For all his good passing-mark, he came near to miss the opening he sought. Father Fernando, the Jesuit priest then in charge of the Ateneo, looked upon him without favor. He had come late in the term, for one thing; and then he was so small and slight. Only at the intercession of Dr. Manuel Burgos, a nephew of the priest officially murdered on Bagumbayan Field, the rules were relaxed and the midget from Calamba allowed to come in. For the moment he forgot his forebodings. With joy he put on the school uniform, the white coat called an americana, the necktie, and the rest. When he found himself in the chapel of the Jesuit fathers to hear mass, surrounded with strange faces, a new boy in a new school, he prayed fervently. Then he says he went to the class-room and appraised his teachers and school-fellows, on whom he seems to have looked with preternaturally keen eyes.

Father José Bech was a tall man, thin and somewhat stooping, but quick in his movements. His face was ascetic, yet animated. The eyes were small and sunken, the nose sharp and Grecian. His thin lips curved downward.
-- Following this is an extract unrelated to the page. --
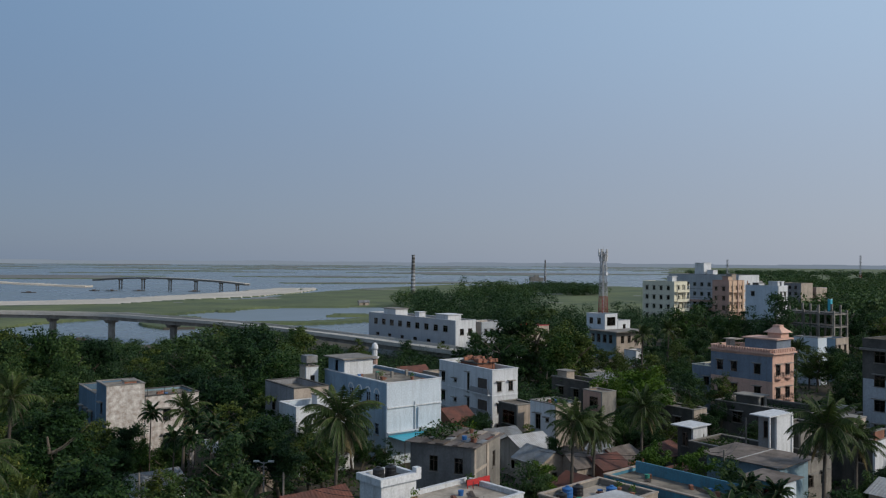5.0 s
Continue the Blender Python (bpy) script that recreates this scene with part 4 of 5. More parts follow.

He was a little eccentric, at times being out of humor and intolerant and at other times amusing himself by playing like a child.

Some of my schoolmates were interesting enough to warrant mentioning them by name. A boy, or rather a young man from my own province, Florencio Gavino Oliva, was of exceptional talents but only average application. The [[48]]same was true of Moisés Santiago. He was a mathematician and penman. Also it was true of Gonzalo Manzano. The last named then held the position of Roman Emperor.

The title seems incongruous, but Rizal explains that to stimulate the boys in Jesuit colleges the custom was to divide them into two “empires,” one Roman, the other Carthaginian or Greek. These were continually at war—academic. The battles fought were in the class-room, over recitations. Points were scored by discovering errors in the work of the hated foe. Rizal was placed at the bottom of the cohorts of one of these “empires,” a private in the rear ranks. Within a month he was emperor; he had outstripped everybody else.